Na sua tese admite que entre os dois países há uma espécie de "mal-estar que não se tem conseguido reverter". Como encara essa relação hoje e perspetiva a sua evolução?
A política dos pequenos passos tem a suas virtudes – as relações económicas e comerciais avançam aqui e ali, há fluxos humanos que se cruzam sobre o Atlântico, sempre vai havendo um ou outro escritor que se publica de um e outro lado... O que tudo isso não faz, entretanto, é ultrapassar o sentimento antilusitano profundo que existe disseminado no Brasil, já que a nacionalidade brasileira historicamente se constituiu com ele. Para isso, precisamos de encarar essa realidade de frente e apostar numa estratégia continuada e abrangente em que o aprofundamento da comunicação deveria estar no centro.
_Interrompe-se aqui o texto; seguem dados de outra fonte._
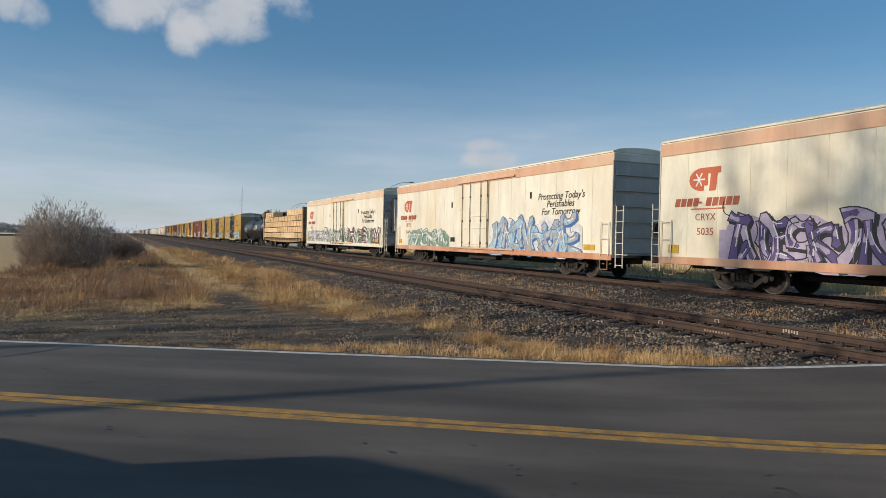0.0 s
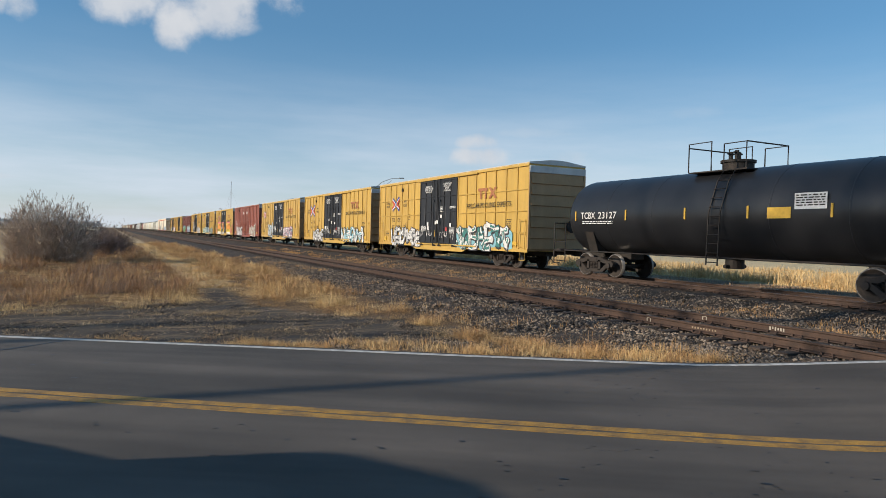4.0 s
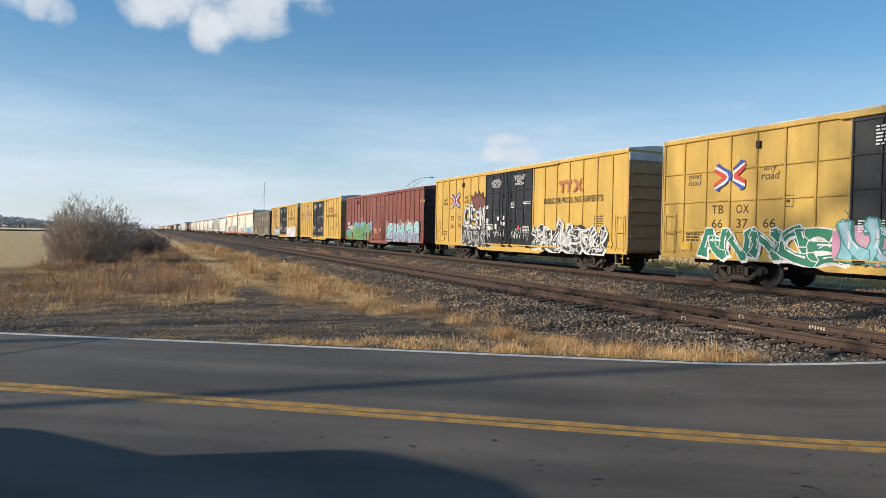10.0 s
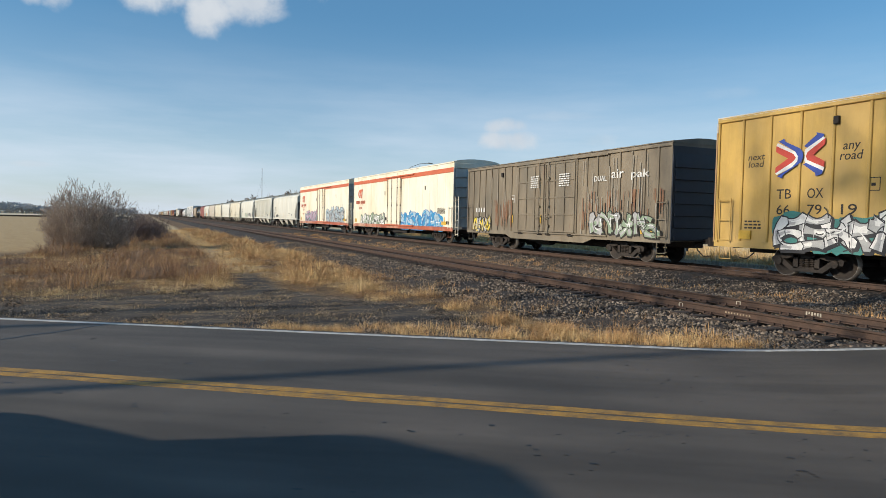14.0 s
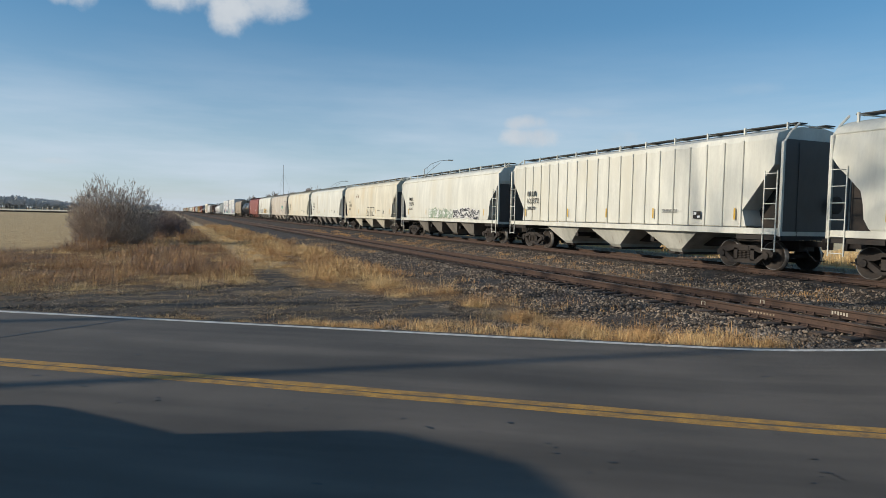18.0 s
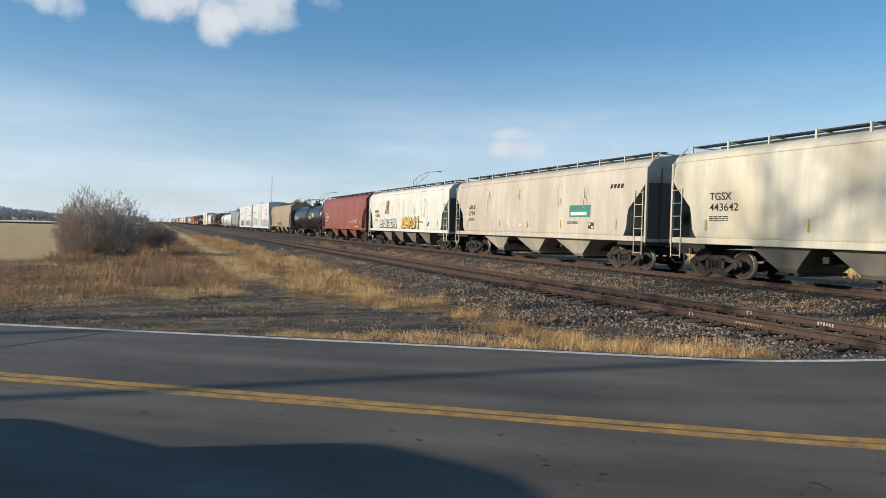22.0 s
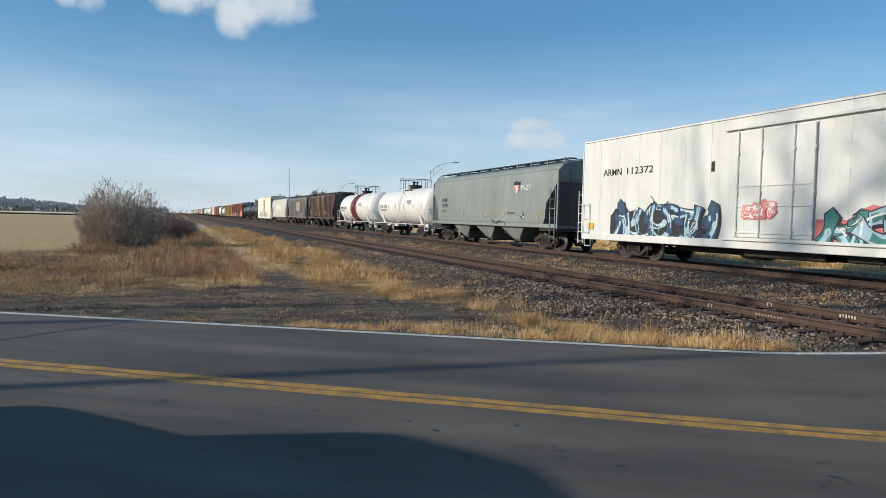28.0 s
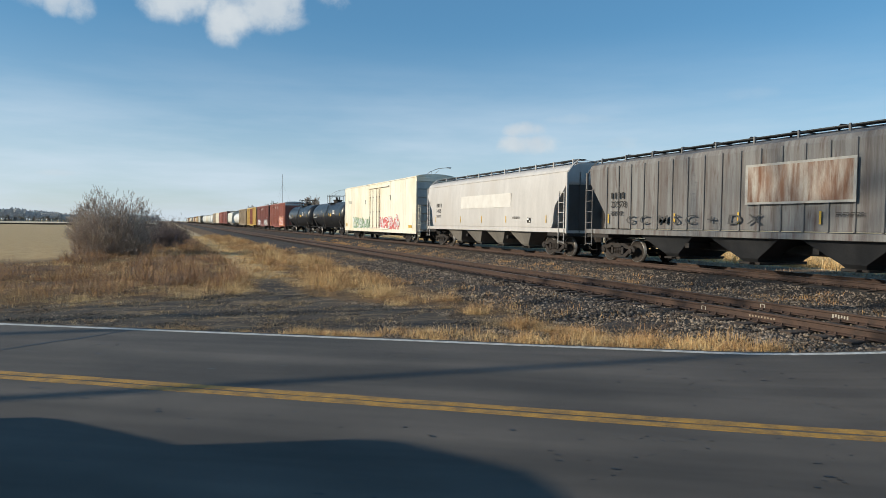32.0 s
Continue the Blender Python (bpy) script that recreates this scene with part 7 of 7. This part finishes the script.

Que impressões guarda sobre a UMinho? Como olha para esta instituição e o que tem de diferente?
O que sobretudo aprecio na UMinho, daquilo que conheço, é o espírito jovem e a particular atenção conferida às questões da informação e da comunicação.
Estudou e lecionou em universidades de vários países. Que semelhanças e diferenças encontra face a Portugal?
Na Bélgica, impressionou-me a atenção dada às questões práticas do Direito, em pequenas turmas de 15 a 20 pessoas, no máximo, por contraposição e compensando aulas de anfiteatro com centenas de estudantes. No Brasil, a atenção permanente conferida às questões contemporâneas, quer sociais como de costumes, que agora parecem em perigo face à ofensiva política conservadora, que chega ao ponto de se permitir que se instale um clima de desconfiança e até de denúncia política dos professores, o que é altamente limitativo da liberdade de ensino.
Que mensagem gostaria de deixar aos estudantes prestes a ingressar no mercado profissional?
Sigam, se puderem, a vossa vocação; sejam generosos nas expectativas e no empenho, mas não se iludam – as realidades são muito duras para quem começa. Por outro lado, há um mundo novo a despontar e abrem-se possibilidades antes inimagináveis para quem tiver a coragem de ousar e persistir.